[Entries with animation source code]
** begin **
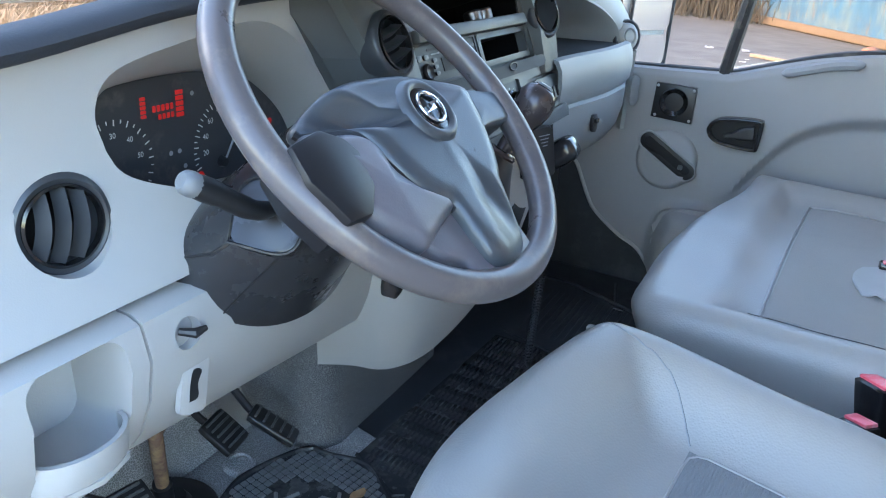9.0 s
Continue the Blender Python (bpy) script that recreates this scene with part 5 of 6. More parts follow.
# radio
radio = thing("car_radio", "dark grey car radio with display and push buttons", "radio")
part("radio_body", slab(face_rect(1.612, 1.818, 1.307, 1.358, 0.004), FM, -0.022, -0.010, 0.002), RADIODARK, radio, "dark grey radio front")
part("radio_frame", carve(slab(face_rect(1.609, 1.820, 1.304, 1.361, 0.004), FM, -0.022, -0.008, 0.001), slab(face_rect(1.614, 1.815, 1.308, 1.357, 0.004), FM, -0.05, 0.02)), BLACKTRIM, radio)
part("disc_slot", slab(face_rect(1.655, 1.795, 1.3495, 1.3525, 0.001), FM, -0.010, -0.0095), VOID, radio)
part("display", slab(face_rect(1.692, 1.760, 1.318, 1.338, 0.002), FM, -0.010, -0.009), VOID, radio, "dark radio display")
for y, z, w, h in ((1.624, 1.342, 0.014, 0.009), (1.644, 1.342, 0.014, 0.007), (1.668, 1.336, 0.012, 0.006), (1.668, 1.327, 0.012, 0.006), (1.668, 1.318, 0.012, 0.006), (1.776, 1.334, 0.012, 0.006), (1.776, 1.326, 0.012, 0.006), (1.776, 1.318, 0.012, 0.006)):
    part("radio_button", slab(rrect(w, h, 0.002), on_face(y, z, -0.010), 0, 0.003, 0.0008), BLACK, radio)
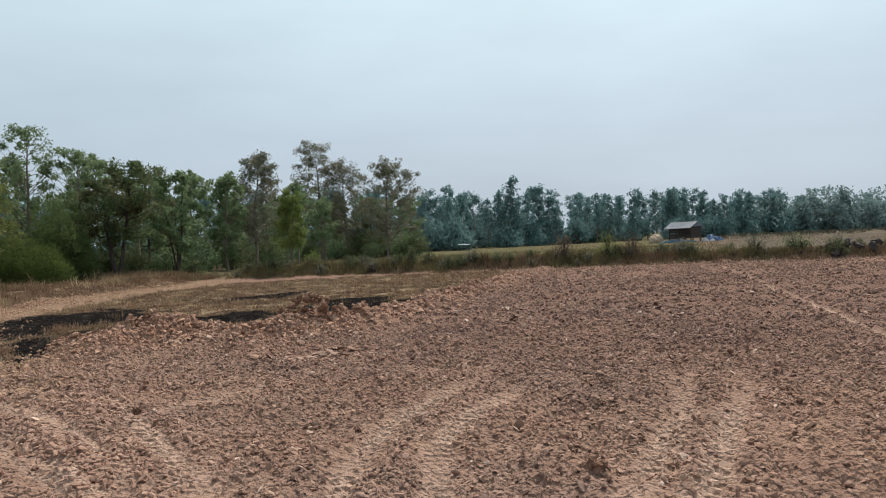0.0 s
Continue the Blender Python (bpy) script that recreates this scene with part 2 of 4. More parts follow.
STUBBLE = blade_material("rice_stubble", (0.28, 0.2, 0.125), (0.11, 0.074, 0.047), (0.13, 0.085, 0.055))
PLUME = blade_material("pale_plumes", (0.522, 0.413, 0.265), (0.296, 0.217, 0.135), (0.365, 0.261, 0.165), 0.4)
SEDGE = blade_material("bund_sedge", (0.117, 0.107, 0.047), (0.195, 0.153, 0.078), (0.088, 0.075, 0.043))
RUSSET = blade_material("russet_grass", (0.237, 0.160, 0.095), (0.106, 0.075, 0.048), (0.156, 0.110, 0.065))
RUST = blade_material("rusty_grass", (0.22, 0.142, 0.086), (0.10, 0.063, 0.039), (0.17, 0.104, 0.063), 0.3)
OLIVE = blade_material("olive_grass", (0.12, 0.11, 0.048), (0.175, 0.135, 0.07), (0.075, 0.074, 0.033))
CHAR = blade_material("charred_stubble", (0.008, 0.008, 0.008), (0.025, 0.022, 0.02), (0.015, 0.014, 0.013), 0.05)
LEAF_GUM = blade_material("gum_leaves", (0.131, 0.188, 0.091), (0.234, 0.291, 0.160), (0.108, 0.171, 0.075), 0.45, 0.6, 0.08)
# Far leaves paled and blued: the haze of distance is put into their colour.
LEAF_FAR = blade_material("haze_tinted_leaves", (0.104, 0.19, 0.186), (0.16, 0.254, 0.246), (0.1, 0.178, 0.17), 0.35)
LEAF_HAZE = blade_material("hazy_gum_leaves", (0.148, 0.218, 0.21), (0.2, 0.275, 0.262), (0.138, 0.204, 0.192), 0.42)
LEAF_DARK = blade_material("dark_leaves", (0.071, 0.109, 0.047), (0.130, 0.165, 0.076), (0.153, 0.127, 0.068), 0.35, 0.6, 0.08)
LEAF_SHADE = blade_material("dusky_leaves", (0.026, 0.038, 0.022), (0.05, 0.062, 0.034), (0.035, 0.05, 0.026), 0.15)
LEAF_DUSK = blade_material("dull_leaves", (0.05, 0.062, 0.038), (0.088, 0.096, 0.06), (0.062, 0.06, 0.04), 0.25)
LEAF_DRAB = blade_material("drab_leaves", (0.075, 0.072, 0.05), (0.115, 0.10, 0.072), (0.06, 0.07, 0.045), 0.25)
LEAF_BROWN = blade_material("withering_leaves", (0.128, 0.138, 0.093), (0.247, 0.224, 0.161), (0.113, 0.135, 0.086), 0.35, 0.6, 0.08)
LEAF_YELLOW = blade_material("yellowing_leaves", (0.138, 0.176, 0.055), (0.231, 0.226, 0.083), (0.088, 0.127, 0.044), 0.4, 0.6, 0.08)
LEAF_BRIGHT = blade_material("bright_leaves", (0.15, 0.20, 0.06), (0.20, 0.24, 0.075), (0.11, 0.15, 0.05), 0.35, 0.6, 0.08)
LEAF_FEATHER = blade_material("feathery_leaves", (0.078, 0.112, 0.04), (0.13, 0.168, 0.062), (0.066, 0.094, 0.036), 0.4)
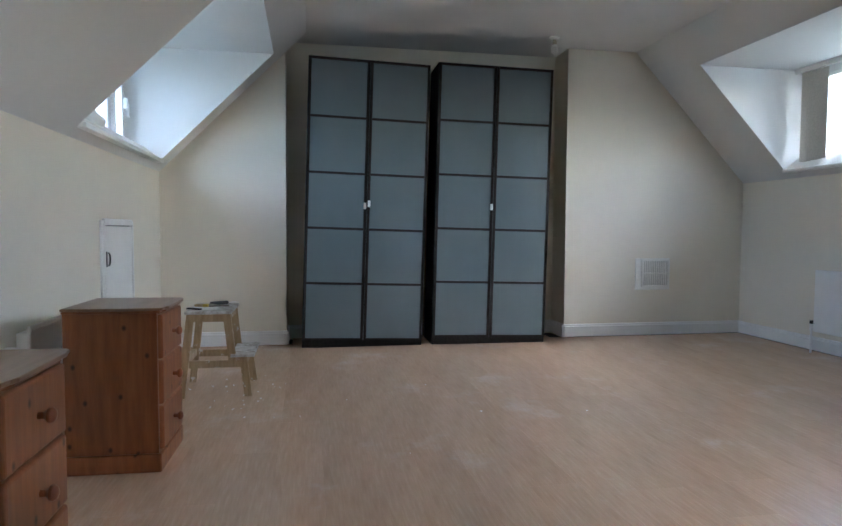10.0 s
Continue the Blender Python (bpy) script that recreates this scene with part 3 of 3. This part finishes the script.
# ---------------------------------------------------------------- bedside chests
def chest(x0, y0, turn, label):
    c = thing("bedside_chest", label, "chest of drawers", "pine bedside chests")
    W, D, H = 0.37, 0.35, 0.66
    bm = bmesh.new()
    for i in (0, 1):
        xa = 0 if i == 0 else W - 0.018
        part("side", (lambda b: (box(b, xa, xa + 0.018, 0.0, D, 0.075, H - 0.022, 0.002), b)[1])(bmesh.new()), M_PINE, c)
    bm.free()
    boxed("back", M_PINE, (0.018, W - 0.018, D - 0.008, D, 0.075, H - 0.022), c)
    bm = bmesh.new()
    box(bm, -0.010, W + 0.010, -0.012, D, 0.0, 0.075, 0.006, 2)
    part("plinth", bm, M_PINE, c, "moulded plinth")
    bm = bmesh.new()
    ov = 0.018
    pts = [(-ov, D), (-ov, 0.02), (-ov + 0.006, -0.012), (0.0, -0.022), (0.035, -0.024), (0.055, -0.034), (W - 0.055, -0.034), (W - 0.035, -0.024), (W, -0.022), (W + ov - 0.006, -0.012), (W + ov, 0.02), (W + ov, D)]
    prism(bm, pts, H - 0.011, H, "xyz")
    bmesh.ops.bevel(bm, geom=[e for e in bm.edges if abs(e.verts[0].co.z - e.verts[1].co.z) < 1e-5], offset=0.0042, segments=3, profile=0.6, affect="EDGES")
    part("top", bm, M_PINETOP, c, "shaped varnished top in a paler, greyer brown")
    bm = bmesh.new()
    mx, my = W / 2, D
    prism(bm, [(mx + (x - mx) * 0.955, my + (y - my) * 0.968) for x, y in pts], H - 0.0225, H - 0.011, "xyz")
    bmesh.ops.bevel(bm, geom=[e for e in bm.edges if abs(e.verts[0].co.z - e.verts[1].co.z) < 1e-5], offset=0.004, segments=2, profile=0.3, affect="EDGES")
    part("cornice", bm, M_PINE, c, "moulding under the top")
    hs = (H - 0.022 - 0.075 - 0.012) / 3
    for k in range(3):
        za = 0.081 + k * hs
        bm = bmesh.new()
        box(bm, 0.016, W - 0.016, -0.017, 0.012, za + 0.003, za + hs - 0.003, 0.009, 3)
        dr = part("drawer", bm, M_PINE, c)
        bm = bmesh.new()
        lathe(bm, [(0.009, 0), (0.008, 0.012), (0.011, 0.016), (0.018, 0.022), (0.019, 0.029), (0.014, 0.036), (0.004, 0.039)], pose(W / 2, -0.017, za + hs / 2, 90, 0, 0), 18)
        part("knob", bm, M_PINE, dr, "turned wooden knob", smooth=True)
        if k:
            boxed("rail", M_PINE, (0.018, W - 0.018, 0.004, 0.03, za - 0.003, za + 0.003), c)
    c.matrix_world = pose(x0, y0, 0, 0, 0, turn)
    return c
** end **
Show all lines in the entries above where the string "that" appears.

Continue the Blender Python (bpy) script that recreates this scene with part 5 of 6. More parts follow.
Continue the Blender Python (bpy) script that recreates this scene with part 2 of 4. More parts follow.
Continue the Blender Python (bpy) script that recreates this scene with part 3 of 3. This part finishes the script.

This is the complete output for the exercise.